### What this task involves
Images should be left out, and everything else in the listing reproduced exactly.

### Source excerpt
━━━━━━

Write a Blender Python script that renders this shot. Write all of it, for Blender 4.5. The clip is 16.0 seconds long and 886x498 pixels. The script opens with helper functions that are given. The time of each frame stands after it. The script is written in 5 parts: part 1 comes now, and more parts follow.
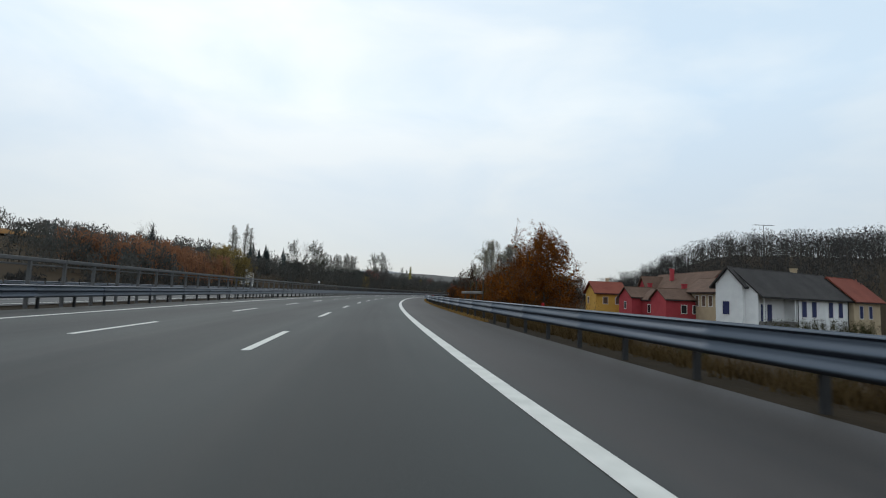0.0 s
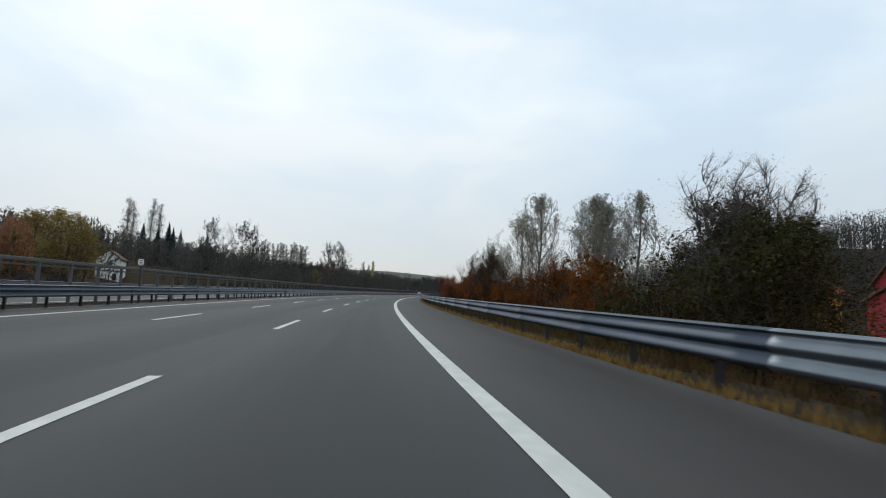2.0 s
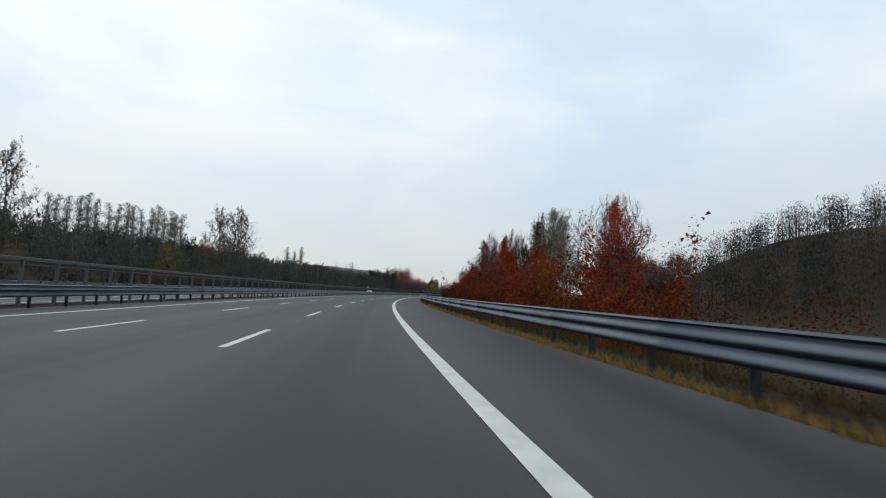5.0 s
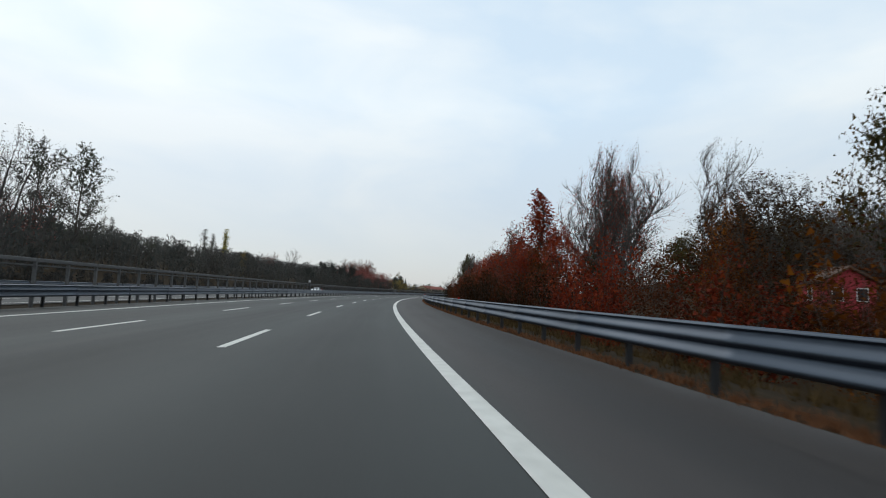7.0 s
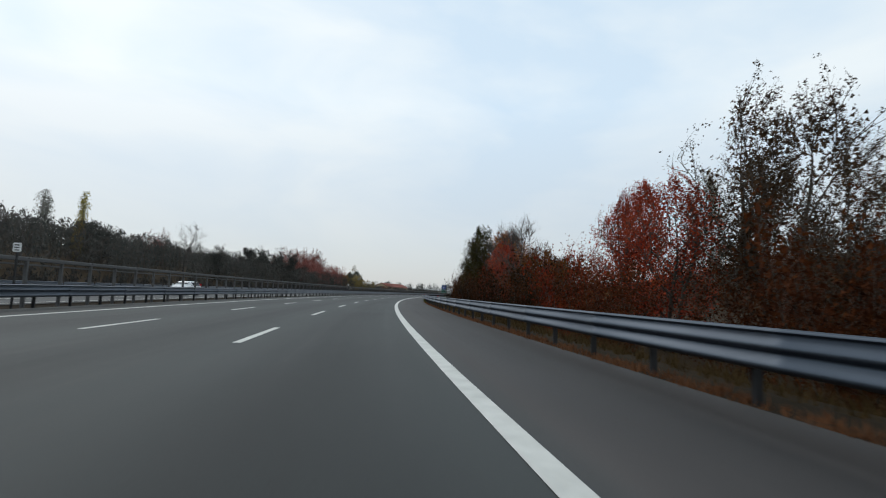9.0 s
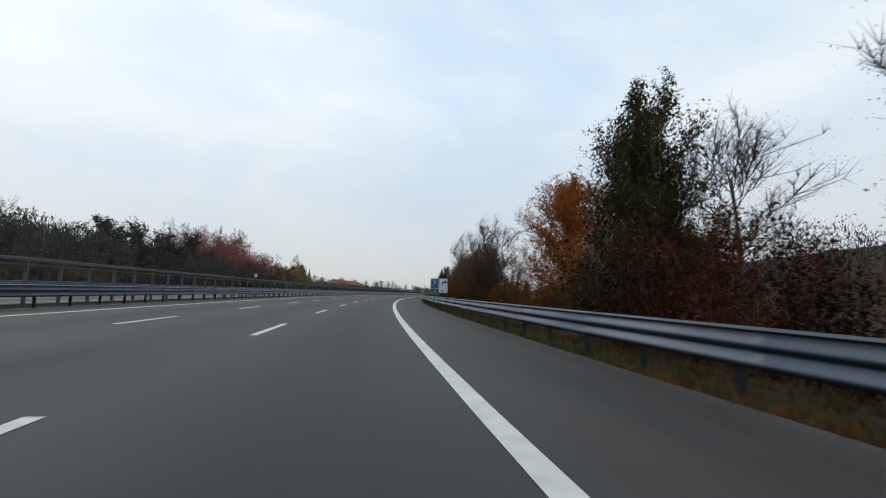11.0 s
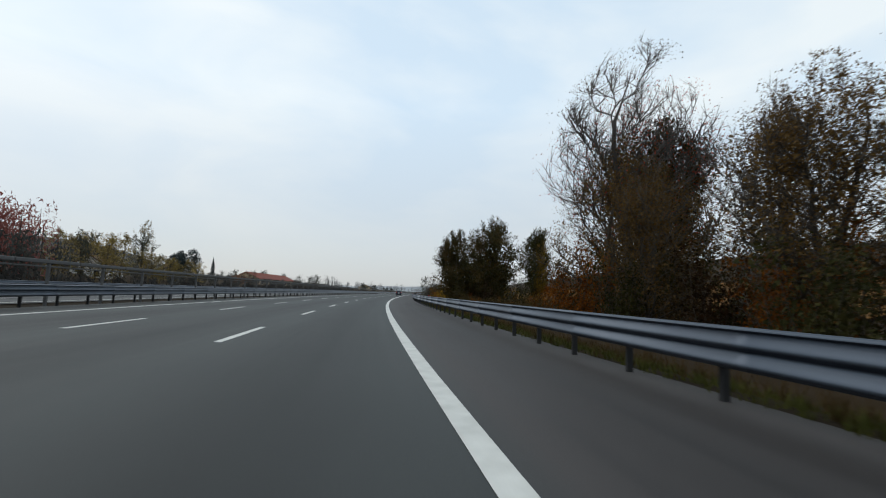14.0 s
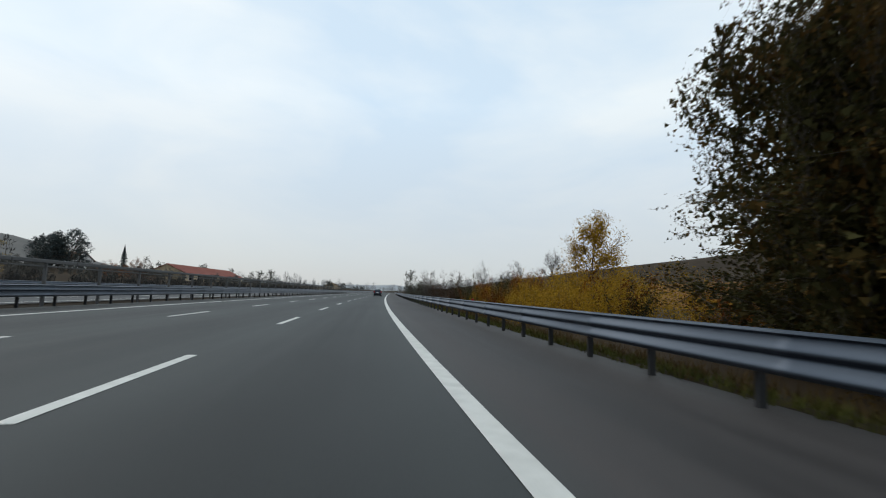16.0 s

━━━━━━

### Written reply
Write a Blender Python script that renders this shot. Write all of it, for Blender 4.5. The clip is 16.0 seconds long and 886x498 pixels. The script opens with helper functions that are given. The time of each frame stands after it. The script is written in 5 parts: part 1 comes now, and more parts follow.
0.0 s
2.0 s
5.0 s
7.0 s
9.0 s
11.0 s
14.0 s
16.0 s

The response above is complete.